Salvador Dalí, Cuatro mujeres de pescadores en Cadaqués (Four Fishermen’s Wives in Cadaqués) (c.1928). Photo courtesy of Museo Nacional Centro de Arte Reina Sofía.

When was the mistake discovered? 1994

Where is the work? Reina Sofia in Madrid

How was the mistake discovered? When the work travelled to London’s Hayward Gallery for a retrospective of the Surrealist artist in 1994, its accidental placement upside down didn’t attract any notice. That is, until Martin Bailey from The Art Newspaper decided that the infamous absurdist probably wouldn’t have made the phallic motif in one corner point downwards instead of up.

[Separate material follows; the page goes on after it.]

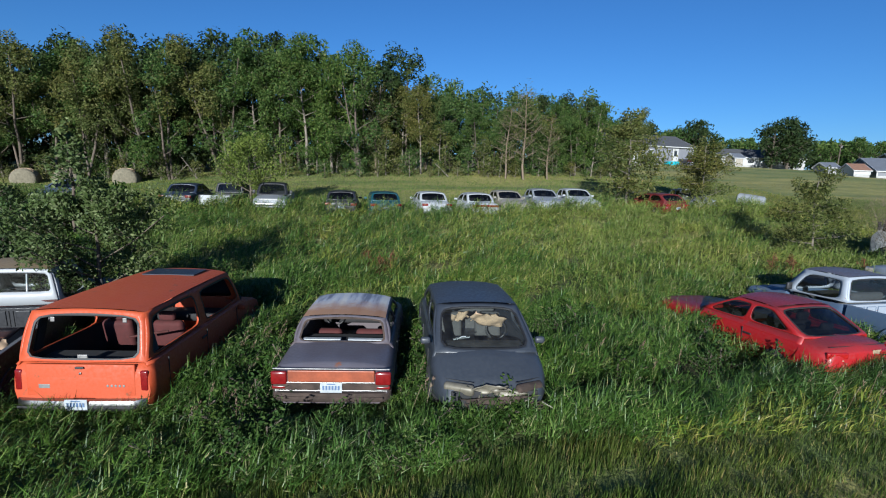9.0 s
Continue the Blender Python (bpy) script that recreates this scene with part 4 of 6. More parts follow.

When he raised the matter with the show’s curator Ana Beristain, she apparently claimed that “visitors to Dali’s house said they had seen it the way it is hanging in London.” The expertise of Antoni Pitxot, director of the Dali Theatre-Museum, settled the matter in favor of Bailey’s instinct.

James McNeill Whistler, Nocturne in Black and Gold—The Falling Rocket (c.1875)

James Abbott McNeill Whistler, Nocturne in Black and Gold—The Falling Rocket (1875). Photo: Sepia Times/Universal Images Group via Getty Images

When was the mistake discovered? 1878

Where is the work? Detroit Institute of Arts

How was the mistake discovered? When the art critic John Ruskin saw this smokey nocturne offering a beautifully ambiguous impression of a firework display at London’s Cremorne Gardens, he accused Whistler of “flinging a pot of paint in the public’s face.” Enraged, the artist sued Ruskin for libel, claiming in court that the work must be understood as an artistic “arrangement of line, form and color.” From a Victorian perspective, Whistler’s argument was not aided by the fact that the work was accidentally carried into the courtroom upside down, to the great amusement of his adversaries. Though he won the case, Whistler received only a farthing and was forced to declare bankruptcy.